Mental Ray is cheaper (about $250,00 / year) than V-ray, and you need to pay it just if you need batch renders, it is free for still images. Mental Ray and V-Ray can do both great renders, they can do high-end production renders,  just try them and understand what is more comfortable for you.

 

Fell free to share your opinion and your experience in the comments below!
Antonio

Related guide: Arnold Render vs Mental Ray 2017
Arnold vs Mental ray: render comparison

3 thoughts on “V-Ray Vs Mental Ray: which is the best render engine?

  1. Yo empece con mental, hace unos años uso vray, creo que los dos son buenos, tal ves un poco mas exacto y mas calidad mental, pero vray es mas rapido y genera renders mas organicos y calidos,. los dos son geniales, pero hoy en dia la velocidad es un punto grande a favor de vray

  2. 😮 Whaou, it seems that mentalray is more ‘exact’, and accurate with physical laws, but it also require too much render time due to the calculations (it takes time to display an exact physical result).
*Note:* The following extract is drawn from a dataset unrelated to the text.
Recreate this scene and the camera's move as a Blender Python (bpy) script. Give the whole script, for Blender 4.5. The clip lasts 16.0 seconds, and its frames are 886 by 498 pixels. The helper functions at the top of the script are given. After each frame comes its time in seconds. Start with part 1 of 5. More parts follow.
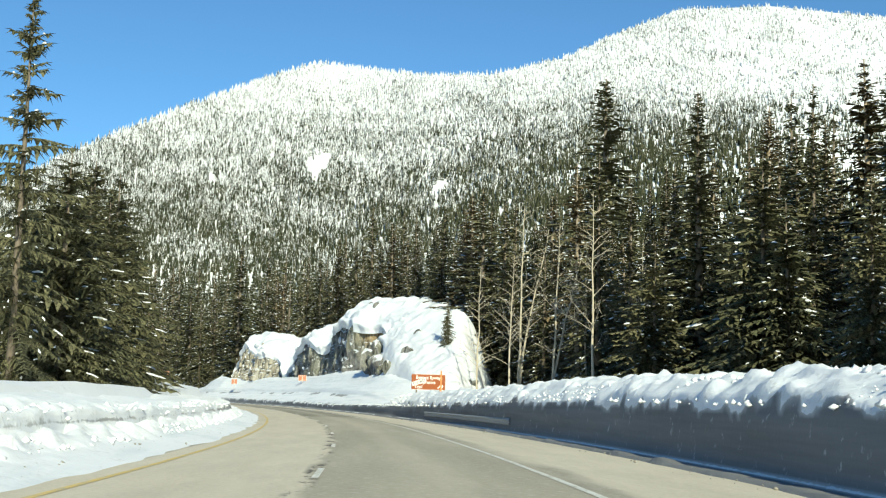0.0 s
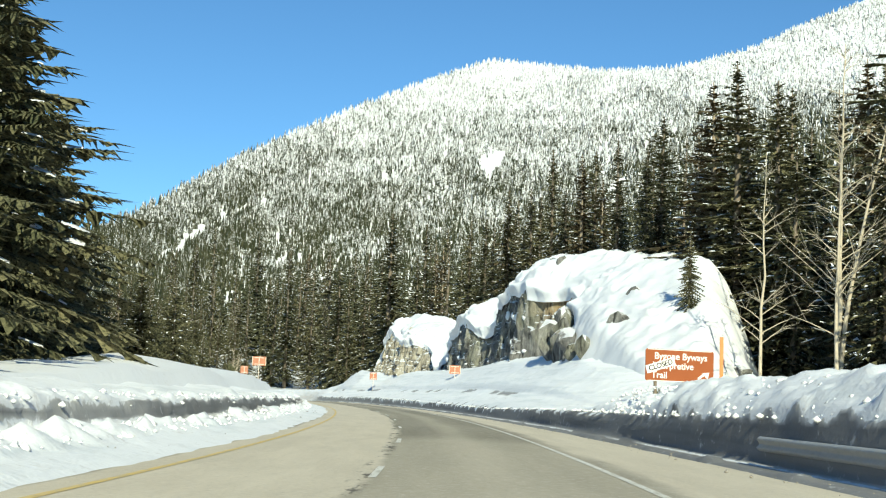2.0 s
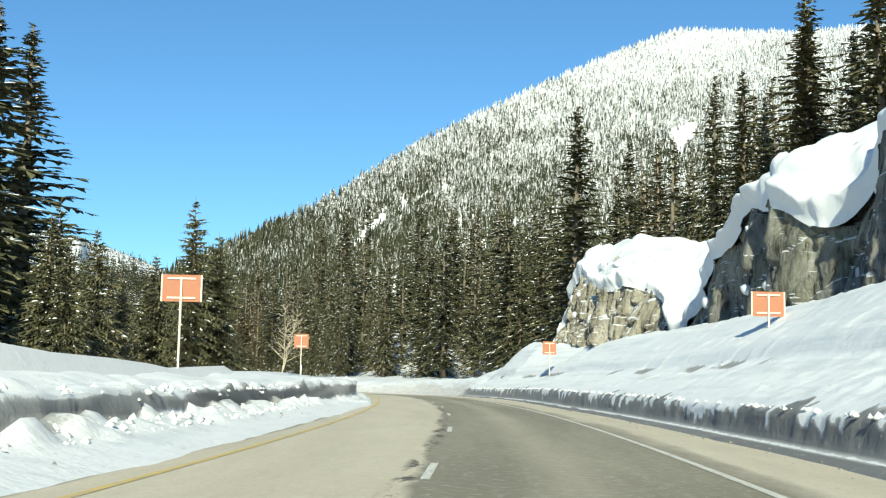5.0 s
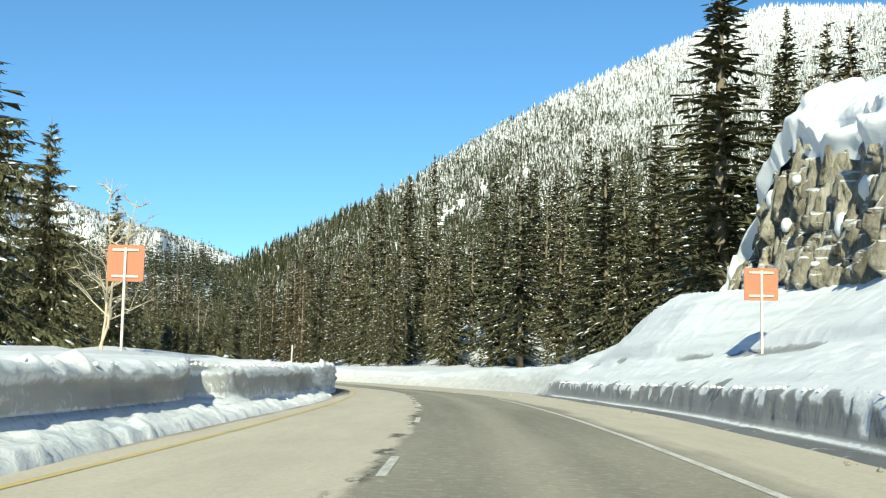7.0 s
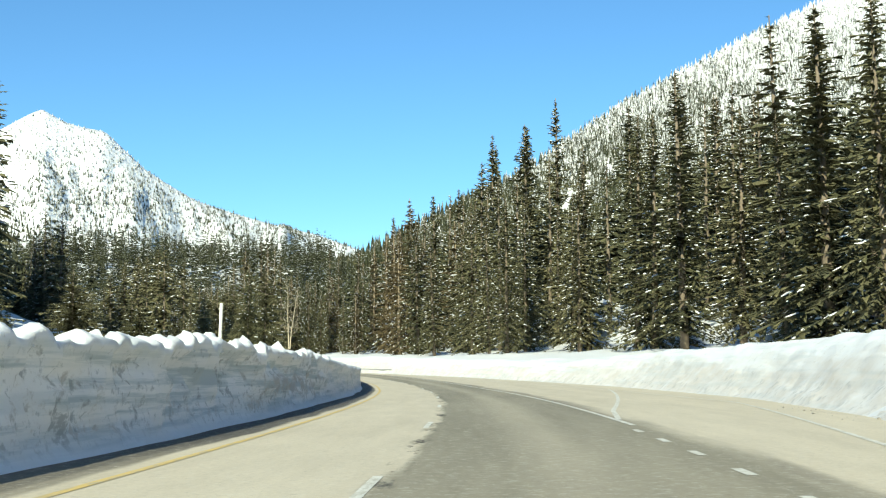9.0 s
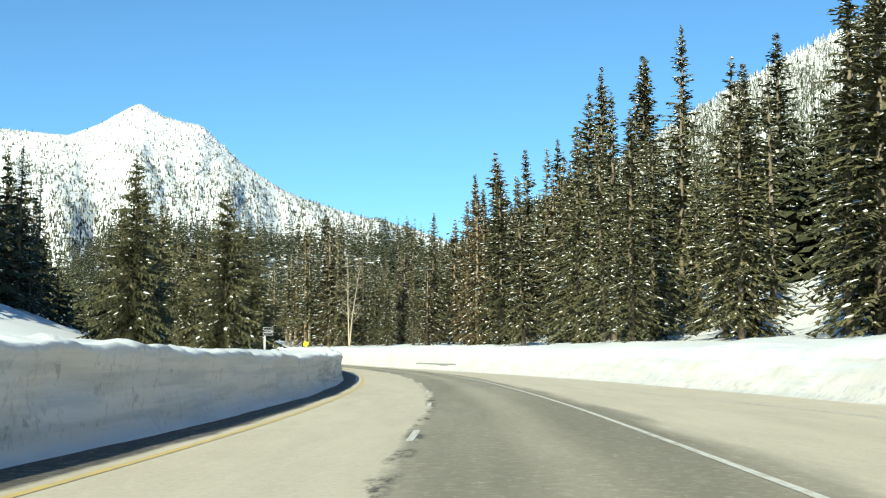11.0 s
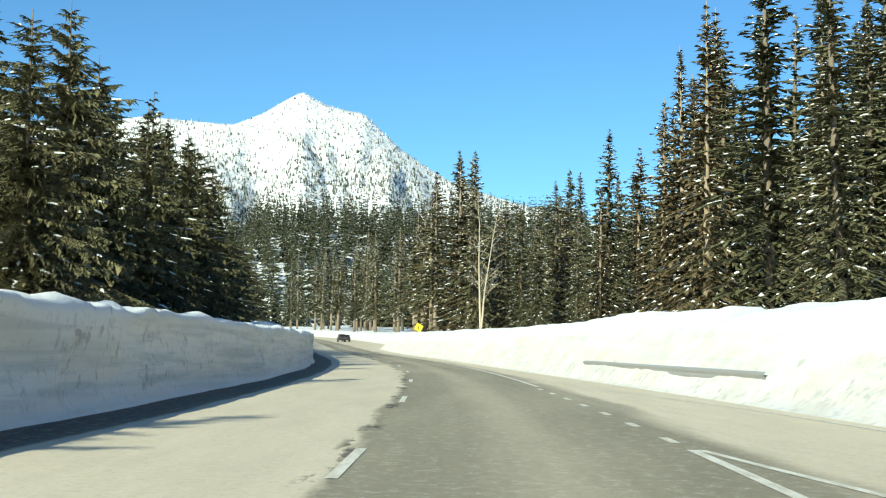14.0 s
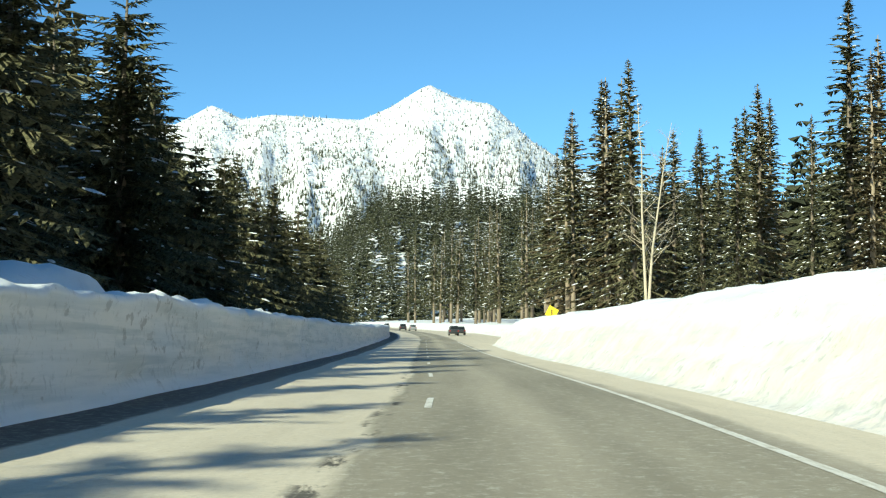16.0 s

But some things that lacks in vray, is the simplicity. When it comes to the building of materials, you soon get headsick. But what makes me prefer vray is that I’ve been using it for years, and that it can uses CPU/GPU rendering, as mentalray.
    But I’m also trying an evaluation version of Keyshot (the Luxion engine, a standalone one), it’s quite strange, as you have to import your scene into it, but the render is speedy, and the building of materials seems easy. Also it lacks the integrated part, which lets you get a preview of your work in your 3D modeling software.
    I’ve let down Iray, which uses too much ressources, and is ‘too exact’, so you have too wait too long, before the lux-noise (like seeing an image through a dusty window) gets cleared.
    And thanks for this comparison, it makes us choose which render engine we shoold use. I do interior scenes with humans in it, so vray is for me the better choice (balance between quality/render time).

  3. Mental ray is not so inferior to both V ray and Arnold, so, I am going to stick with it for a very long time. I am keen on pairing Mental ray and Arnold. Arnold would be my 2018 new hot renderer.